This week I tried some new recipes from my Ontario Greenhouse Vegetables cookbook, as well as one from the Joy of Cooking.
Yesterday were summer greek salad sandwiches, a medley of tomato, seedless cucumber, roasted peppers, onion, feta cheese, olive oil, and oregano stuffed into pitas.
I'd planned teriyaki chicken paired with Japanese cucumber salad for today. Yesterday afternoon I set the chicken to marinate. Today, I prepared the cucumber salad, stuck that in the fridge, and cooked the chicken.
I am sooooooooo glad that I decided to pair the two. The sweetness, chill temperature, and crunchiness of the cucumbers was a perfect contrast to the warm, succulently salty teriyaki chicken. Wow. Just... Wow. I will undoubtedly make that pair again. So simple, yet such a delight to the senses. I've decided that someday I need to get a set of Japanese style tableware to compliment the meal. Mmmmmmmmmmm.
***grins wide***
I'm beginning to get into the kinds of recipes I'd love to share with my mom. Simple, relatively healthy, delicious, an alternative to a lot of "normal" family meals.

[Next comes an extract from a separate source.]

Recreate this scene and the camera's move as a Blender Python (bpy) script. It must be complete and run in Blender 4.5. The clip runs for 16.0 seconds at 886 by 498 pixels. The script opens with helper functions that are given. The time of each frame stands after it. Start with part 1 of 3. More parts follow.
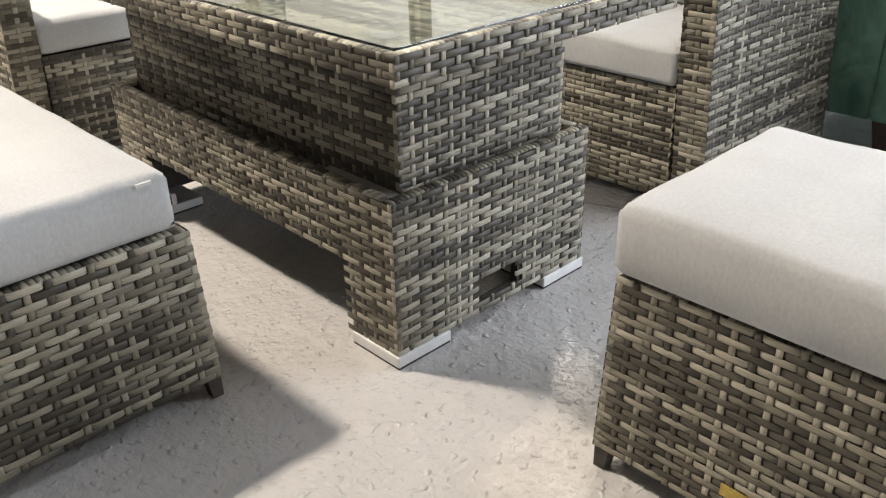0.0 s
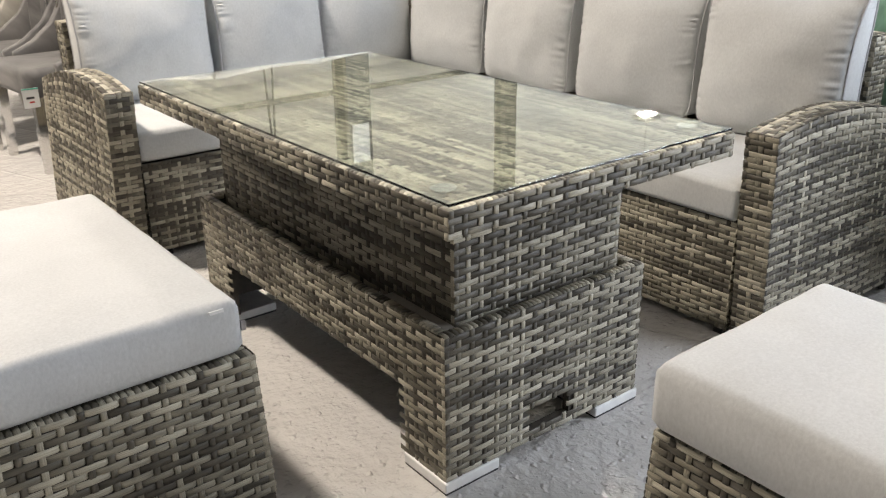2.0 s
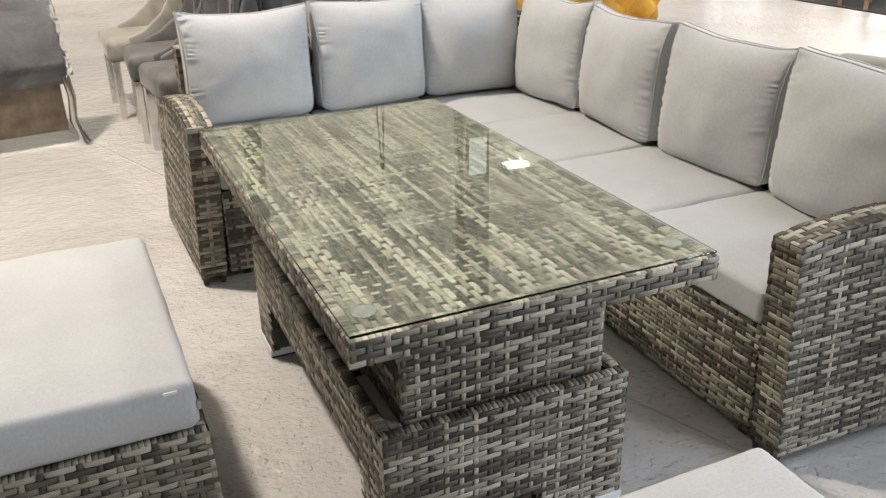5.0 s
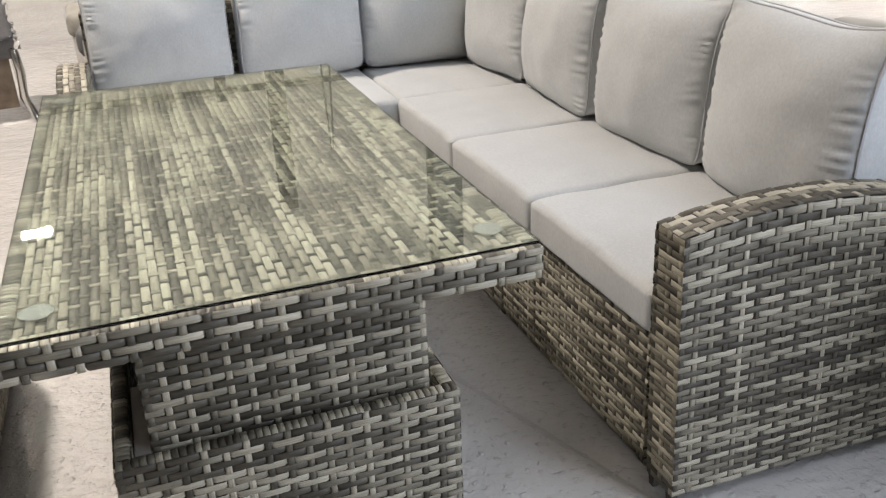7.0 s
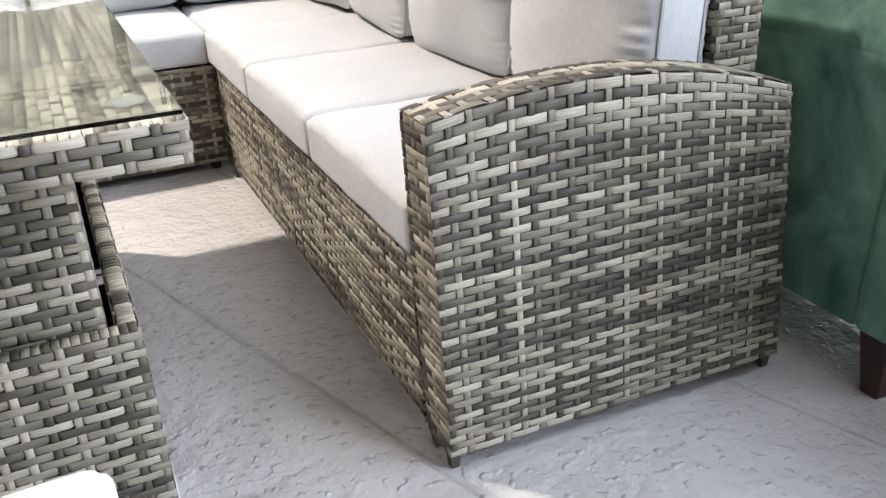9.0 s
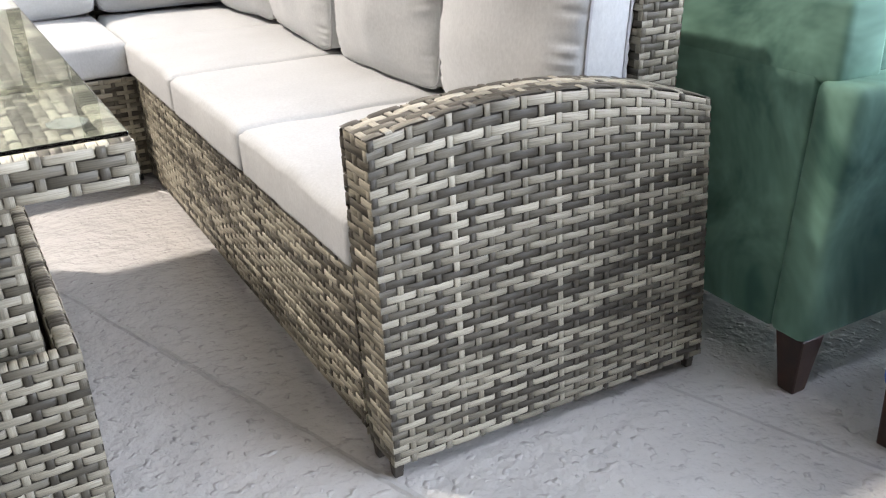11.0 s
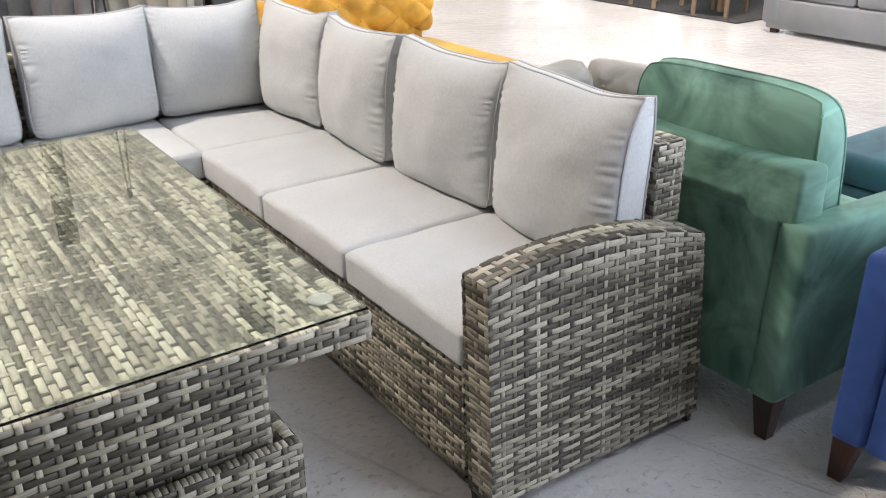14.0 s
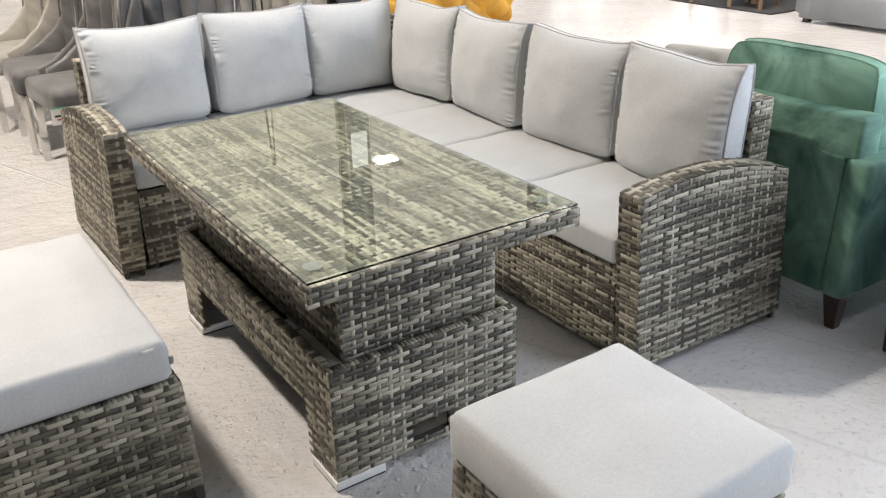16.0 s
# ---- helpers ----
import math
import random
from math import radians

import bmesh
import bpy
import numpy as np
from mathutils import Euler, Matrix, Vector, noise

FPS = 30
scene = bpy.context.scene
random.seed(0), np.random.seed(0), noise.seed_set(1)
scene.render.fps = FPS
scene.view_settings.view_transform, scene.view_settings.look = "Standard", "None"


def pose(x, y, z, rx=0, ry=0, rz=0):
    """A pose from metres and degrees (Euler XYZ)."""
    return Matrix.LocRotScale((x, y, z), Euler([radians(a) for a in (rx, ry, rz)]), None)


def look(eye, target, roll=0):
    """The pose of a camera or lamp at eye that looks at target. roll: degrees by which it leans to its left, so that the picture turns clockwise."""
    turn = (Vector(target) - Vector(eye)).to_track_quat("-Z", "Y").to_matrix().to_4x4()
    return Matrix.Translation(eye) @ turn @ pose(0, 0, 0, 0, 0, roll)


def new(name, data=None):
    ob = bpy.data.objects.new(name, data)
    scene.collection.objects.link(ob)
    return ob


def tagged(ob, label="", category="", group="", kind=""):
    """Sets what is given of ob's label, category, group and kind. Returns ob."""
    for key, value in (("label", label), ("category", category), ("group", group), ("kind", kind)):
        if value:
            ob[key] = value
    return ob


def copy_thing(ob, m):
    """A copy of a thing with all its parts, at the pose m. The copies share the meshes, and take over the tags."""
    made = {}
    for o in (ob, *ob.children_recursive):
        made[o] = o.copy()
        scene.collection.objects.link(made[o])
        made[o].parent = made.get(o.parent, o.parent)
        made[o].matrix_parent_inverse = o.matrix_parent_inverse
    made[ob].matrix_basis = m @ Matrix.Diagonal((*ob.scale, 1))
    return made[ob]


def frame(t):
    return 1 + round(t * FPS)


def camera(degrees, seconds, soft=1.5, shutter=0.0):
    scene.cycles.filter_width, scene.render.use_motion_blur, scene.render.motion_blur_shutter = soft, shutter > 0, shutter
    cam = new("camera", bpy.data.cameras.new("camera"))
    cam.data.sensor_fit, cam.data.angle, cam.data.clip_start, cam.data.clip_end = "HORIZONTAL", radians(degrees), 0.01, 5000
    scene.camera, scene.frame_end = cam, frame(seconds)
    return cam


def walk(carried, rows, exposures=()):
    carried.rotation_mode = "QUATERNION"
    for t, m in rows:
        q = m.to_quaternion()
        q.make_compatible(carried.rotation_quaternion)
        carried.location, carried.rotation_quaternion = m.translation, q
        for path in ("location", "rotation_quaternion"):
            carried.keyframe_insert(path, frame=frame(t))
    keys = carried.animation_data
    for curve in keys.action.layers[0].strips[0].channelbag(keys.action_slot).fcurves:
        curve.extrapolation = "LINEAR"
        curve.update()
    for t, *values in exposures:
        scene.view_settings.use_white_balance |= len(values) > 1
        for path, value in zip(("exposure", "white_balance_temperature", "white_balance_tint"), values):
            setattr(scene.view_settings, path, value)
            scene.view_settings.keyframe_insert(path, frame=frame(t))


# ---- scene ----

Besides, I couldn't picture myself at Aidan's age saying, as he said yesterday, "Feta cheese! Yummy! I like feta cheese!"
It is such a challenge to me to try to steer away from foods with highly processed flours or the icky family of hydrogenated and partially hydrogenated fats. So many tasty things I've grown up with having and making meals of contain a lot of that stuff. I've begun the adventure of switching to brown rice, and trying to tone down dramatically on how much bread and pasta I eat. I'm trying to go gung-ho on vegetables. A nice varied salad is all well and good, but it certainly lessens the monotony to experiment with these veggie-centric dishes.
The tricky part is trying to have enough of the kinds of vegetables I need while not having too much leftover, spoiling before we get to them. It is definitely worth it though. I'm starting to feel a bit more energetic despite the heat. Meat-and-potatoes sorts of meals, while hearty, aren't what my body needs. I've been a sugar and starch addict for soooo long.
I can't say I don't like the stuff. I love bread and thick, starchy soups, potatoes and beans, cookies and cakes and puddings. It's just that I have loads of trouble saying no to second and third helpings of them sometimes. And pop. Damn but that stuff can put a lot of sugar into a body fast.
Perhaps there are ways yet to work my way out of this sugar and starch addiction.